What to produce —
Nothing but the lines from the line that contains "5. More parts follow." through the line that contains "return 0.5 *" should appear in the output, each reproduced exactly.

⁂

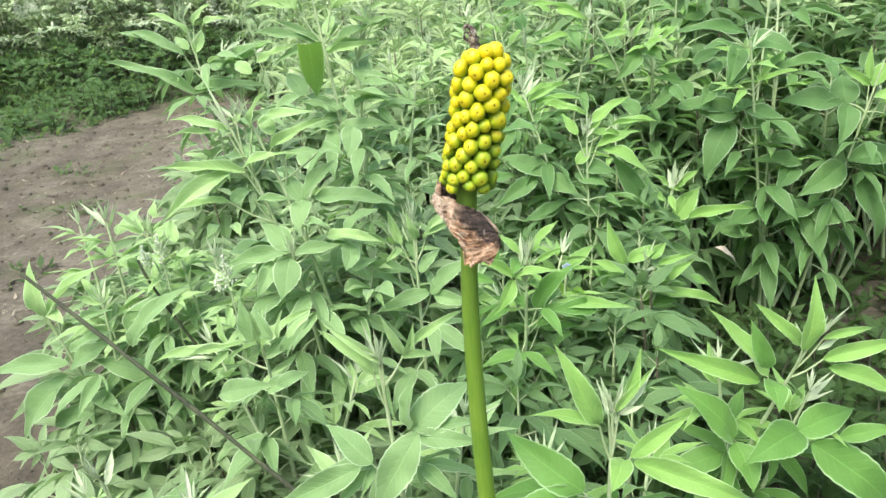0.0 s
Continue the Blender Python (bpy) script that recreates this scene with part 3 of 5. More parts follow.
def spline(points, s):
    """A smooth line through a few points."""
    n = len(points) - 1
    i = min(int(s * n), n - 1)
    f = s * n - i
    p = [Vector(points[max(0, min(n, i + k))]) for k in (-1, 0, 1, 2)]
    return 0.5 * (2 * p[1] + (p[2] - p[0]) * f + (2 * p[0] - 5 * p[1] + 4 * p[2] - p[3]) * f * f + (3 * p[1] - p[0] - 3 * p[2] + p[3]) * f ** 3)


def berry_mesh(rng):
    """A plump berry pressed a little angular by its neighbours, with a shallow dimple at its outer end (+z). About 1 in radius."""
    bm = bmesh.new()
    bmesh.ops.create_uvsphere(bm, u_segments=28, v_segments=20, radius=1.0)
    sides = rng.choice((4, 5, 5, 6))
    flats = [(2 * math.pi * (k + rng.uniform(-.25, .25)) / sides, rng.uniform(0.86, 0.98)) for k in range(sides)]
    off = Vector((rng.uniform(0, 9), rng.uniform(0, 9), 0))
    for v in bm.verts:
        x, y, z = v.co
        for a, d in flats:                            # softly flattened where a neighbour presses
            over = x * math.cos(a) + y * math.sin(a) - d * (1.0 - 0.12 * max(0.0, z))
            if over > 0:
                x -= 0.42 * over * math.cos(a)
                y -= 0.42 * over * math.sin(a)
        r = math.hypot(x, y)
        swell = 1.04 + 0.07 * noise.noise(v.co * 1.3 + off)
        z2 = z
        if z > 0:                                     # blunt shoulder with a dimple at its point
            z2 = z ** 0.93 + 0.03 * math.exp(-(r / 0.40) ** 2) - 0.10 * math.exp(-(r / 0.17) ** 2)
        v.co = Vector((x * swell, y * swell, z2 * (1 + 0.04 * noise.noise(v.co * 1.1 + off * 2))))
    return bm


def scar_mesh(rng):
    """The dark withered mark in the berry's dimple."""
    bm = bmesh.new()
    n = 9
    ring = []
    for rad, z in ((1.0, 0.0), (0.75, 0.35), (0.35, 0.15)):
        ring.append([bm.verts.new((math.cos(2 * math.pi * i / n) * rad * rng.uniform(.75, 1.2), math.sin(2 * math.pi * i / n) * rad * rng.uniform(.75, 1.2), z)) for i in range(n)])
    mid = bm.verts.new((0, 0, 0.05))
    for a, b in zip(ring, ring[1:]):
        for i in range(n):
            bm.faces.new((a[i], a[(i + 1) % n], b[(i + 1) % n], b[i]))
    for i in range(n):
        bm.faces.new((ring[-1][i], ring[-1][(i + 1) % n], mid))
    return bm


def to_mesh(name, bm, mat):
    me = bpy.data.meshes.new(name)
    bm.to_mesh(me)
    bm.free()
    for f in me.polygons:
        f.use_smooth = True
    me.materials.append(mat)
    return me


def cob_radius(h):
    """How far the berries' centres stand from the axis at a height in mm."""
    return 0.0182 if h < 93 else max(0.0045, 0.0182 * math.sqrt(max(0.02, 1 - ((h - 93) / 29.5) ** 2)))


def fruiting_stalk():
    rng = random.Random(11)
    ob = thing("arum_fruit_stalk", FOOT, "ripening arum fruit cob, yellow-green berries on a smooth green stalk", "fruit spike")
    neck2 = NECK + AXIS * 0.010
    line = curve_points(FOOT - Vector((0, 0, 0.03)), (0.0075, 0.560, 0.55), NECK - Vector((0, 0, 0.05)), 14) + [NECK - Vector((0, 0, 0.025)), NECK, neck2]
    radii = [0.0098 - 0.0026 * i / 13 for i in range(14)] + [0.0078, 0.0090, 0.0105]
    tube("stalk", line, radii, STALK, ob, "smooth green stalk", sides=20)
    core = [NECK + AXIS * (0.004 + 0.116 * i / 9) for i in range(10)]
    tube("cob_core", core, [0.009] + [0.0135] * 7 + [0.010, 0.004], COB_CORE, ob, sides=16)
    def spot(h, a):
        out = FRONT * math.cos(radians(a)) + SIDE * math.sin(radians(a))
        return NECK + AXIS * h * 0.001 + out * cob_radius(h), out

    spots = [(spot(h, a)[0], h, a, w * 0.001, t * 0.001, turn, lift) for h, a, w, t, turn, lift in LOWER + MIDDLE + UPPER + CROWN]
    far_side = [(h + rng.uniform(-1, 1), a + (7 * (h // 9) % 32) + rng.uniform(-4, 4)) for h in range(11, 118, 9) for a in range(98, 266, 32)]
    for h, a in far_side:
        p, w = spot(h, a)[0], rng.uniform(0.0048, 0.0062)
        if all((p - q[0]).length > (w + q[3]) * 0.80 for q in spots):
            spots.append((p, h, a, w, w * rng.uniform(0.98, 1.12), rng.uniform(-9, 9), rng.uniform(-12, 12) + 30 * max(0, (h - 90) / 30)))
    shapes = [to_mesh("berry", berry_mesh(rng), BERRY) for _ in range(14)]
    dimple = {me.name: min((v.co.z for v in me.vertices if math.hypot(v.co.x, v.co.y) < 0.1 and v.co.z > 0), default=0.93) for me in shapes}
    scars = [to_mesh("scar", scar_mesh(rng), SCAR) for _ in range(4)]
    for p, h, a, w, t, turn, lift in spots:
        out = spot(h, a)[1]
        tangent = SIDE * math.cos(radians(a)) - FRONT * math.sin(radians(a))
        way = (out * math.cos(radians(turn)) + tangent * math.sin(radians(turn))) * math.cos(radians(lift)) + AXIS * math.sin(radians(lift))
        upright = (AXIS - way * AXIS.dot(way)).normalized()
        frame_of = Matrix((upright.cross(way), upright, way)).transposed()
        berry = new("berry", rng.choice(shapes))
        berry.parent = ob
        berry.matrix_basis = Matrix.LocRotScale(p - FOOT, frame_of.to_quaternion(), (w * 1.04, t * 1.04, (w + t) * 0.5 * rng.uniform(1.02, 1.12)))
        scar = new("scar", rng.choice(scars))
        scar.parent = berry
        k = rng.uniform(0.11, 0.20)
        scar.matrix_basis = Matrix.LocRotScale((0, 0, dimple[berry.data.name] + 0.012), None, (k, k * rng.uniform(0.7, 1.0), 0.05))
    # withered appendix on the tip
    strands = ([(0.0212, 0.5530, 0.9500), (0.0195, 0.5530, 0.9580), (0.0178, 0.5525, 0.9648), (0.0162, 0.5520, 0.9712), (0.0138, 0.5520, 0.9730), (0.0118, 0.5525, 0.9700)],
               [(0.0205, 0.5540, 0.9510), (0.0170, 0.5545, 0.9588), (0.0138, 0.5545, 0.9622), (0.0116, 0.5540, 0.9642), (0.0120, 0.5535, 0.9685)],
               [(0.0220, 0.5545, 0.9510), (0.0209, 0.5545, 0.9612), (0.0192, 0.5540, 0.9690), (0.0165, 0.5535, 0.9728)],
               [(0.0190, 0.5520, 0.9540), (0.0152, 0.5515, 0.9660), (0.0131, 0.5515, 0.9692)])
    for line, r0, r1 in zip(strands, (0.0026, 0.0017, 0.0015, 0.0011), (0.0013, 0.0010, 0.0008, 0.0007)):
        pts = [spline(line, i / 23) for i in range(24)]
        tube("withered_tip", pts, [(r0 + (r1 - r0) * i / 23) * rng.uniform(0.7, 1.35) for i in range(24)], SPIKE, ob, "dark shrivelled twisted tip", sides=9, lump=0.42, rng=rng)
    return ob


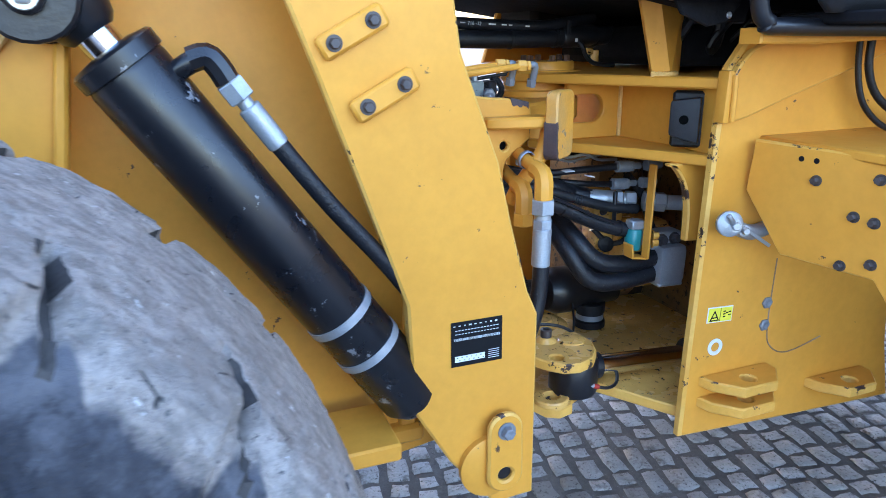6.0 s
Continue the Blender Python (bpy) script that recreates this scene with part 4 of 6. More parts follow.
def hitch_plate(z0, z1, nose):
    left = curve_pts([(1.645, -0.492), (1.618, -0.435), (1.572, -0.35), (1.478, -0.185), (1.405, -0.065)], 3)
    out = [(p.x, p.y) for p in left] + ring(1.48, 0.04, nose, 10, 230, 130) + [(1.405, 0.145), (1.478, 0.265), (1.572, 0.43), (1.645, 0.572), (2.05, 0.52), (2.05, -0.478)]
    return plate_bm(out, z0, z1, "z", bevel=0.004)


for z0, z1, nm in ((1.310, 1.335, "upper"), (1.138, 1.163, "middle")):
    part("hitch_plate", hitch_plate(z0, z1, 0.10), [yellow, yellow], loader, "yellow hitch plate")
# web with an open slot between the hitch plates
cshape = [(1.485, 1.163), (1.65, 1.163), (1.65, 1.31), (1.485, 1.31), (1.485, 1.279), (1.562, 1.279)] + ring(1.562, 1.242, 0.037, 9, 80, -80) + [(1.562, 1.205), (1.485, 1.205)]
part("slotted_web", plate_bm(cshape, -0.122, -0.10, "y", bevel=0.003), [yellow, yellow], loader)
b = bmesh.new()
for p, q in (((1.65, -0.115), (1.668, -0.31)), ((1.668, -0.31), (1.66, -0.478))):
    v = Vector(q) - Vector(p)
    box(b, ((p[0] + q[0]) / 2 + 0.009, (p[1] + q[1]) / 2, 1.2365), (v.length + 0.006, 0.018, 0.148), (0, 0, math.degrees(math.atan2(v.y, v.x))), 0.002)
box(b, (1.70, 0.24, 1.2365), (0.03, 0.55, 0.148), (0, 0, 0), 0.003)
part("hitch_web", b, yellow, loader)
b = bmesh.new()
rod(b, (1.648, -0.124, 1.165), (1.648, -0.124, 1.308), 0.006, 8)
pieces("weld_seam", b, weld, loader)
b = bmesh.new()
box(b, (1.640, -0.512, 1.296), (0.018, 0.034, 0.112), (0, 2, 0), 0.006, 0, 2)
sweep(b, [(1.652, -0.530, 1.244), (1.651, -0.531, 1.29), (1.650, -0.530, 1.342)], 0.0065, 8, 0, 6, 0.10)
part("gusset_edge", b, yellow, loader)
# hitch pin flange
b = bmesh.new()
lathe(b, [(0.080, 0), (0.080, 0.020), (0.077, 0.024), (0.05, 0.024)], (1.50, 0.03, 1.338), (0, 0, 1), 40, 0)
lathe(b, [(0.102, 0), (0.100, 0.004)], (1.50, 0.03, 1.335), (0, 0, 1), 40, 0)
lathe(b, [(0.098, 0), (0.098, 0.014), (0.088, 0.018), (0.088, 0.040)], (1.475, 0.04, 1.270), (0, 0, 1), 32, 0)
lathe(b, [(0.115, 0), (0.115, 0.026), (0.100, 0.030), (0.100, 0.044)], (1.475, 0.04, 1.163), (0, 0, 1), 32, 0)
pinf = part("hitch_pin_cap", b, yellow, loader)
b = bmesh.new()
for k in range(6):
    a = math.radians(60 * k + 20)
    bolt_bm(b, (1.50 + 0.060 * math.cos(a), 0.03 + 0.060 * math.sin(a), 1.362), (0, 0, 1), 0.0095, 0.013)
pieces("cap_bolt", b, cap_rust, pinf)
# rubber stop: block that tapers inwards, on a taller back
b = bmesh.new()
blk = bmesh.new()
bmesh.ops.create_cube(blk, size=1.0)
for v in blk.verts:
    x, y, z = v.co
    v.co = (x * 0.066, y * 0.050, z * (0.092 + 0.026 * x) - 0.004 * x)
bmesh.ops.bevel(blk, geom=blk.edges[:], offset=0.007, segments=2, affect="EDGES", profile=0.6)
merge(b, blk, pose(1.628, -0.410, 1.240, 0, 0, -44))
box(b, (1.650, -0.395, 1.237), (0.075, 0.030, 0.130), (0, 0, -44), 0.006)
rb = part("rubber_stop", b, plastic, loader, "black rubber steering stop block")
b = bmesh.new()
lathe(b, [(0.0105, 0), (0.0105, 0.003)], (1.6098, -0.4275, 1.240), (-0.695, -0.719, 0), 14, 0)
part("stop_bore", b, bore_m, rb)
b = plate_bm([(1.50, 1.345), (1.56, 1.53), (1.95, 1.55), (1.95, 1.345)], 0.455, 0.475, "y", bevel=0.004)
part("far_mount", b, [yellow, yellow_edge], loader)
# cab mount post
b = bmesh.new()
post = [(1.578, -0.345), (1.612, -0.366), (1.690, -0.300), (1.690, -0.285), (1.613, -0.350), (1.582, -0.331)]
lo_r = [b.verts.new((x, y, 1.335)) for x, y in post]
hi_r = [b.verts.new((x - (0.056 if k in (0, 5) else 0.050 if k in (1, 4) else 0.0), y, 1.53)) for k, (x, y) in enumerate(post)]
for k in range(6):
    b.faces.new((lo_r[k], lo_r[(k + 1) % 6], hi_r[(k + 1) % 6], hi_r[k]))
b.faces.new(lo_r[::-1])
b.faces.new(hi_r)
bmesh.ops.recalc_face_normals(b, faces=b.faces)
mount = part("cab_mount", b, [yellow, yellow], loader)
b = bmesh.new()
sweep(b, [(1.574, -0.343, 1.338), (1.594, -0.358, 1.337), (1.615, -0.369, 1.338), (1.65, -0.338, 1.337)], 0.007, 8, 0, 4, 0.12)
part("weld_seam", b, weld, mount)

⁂

Worked answer —
Continue the Blender Python (bpy) script that recreates this scene with part 3 of 5. More parts follow.
def spline(points, s):
    """A smooth line through a few points."""
    n = len(points) - 1
    i = min(int(s * n), n - 1)
    f = s * n - i
    p = [Vector(points[max(0, min(n, i + k))]) for k in (-1, 0, 1, 2)]
    return 0.5 * (2 * p[1] + (p[2] - p[0]) * f + (2 * p[0] - 5 * p[1] + 4 * p[2] - p[3]) * f * f + (3 * p[1] - p[0] - 3 * p[2] + p[3]) * f ** 3)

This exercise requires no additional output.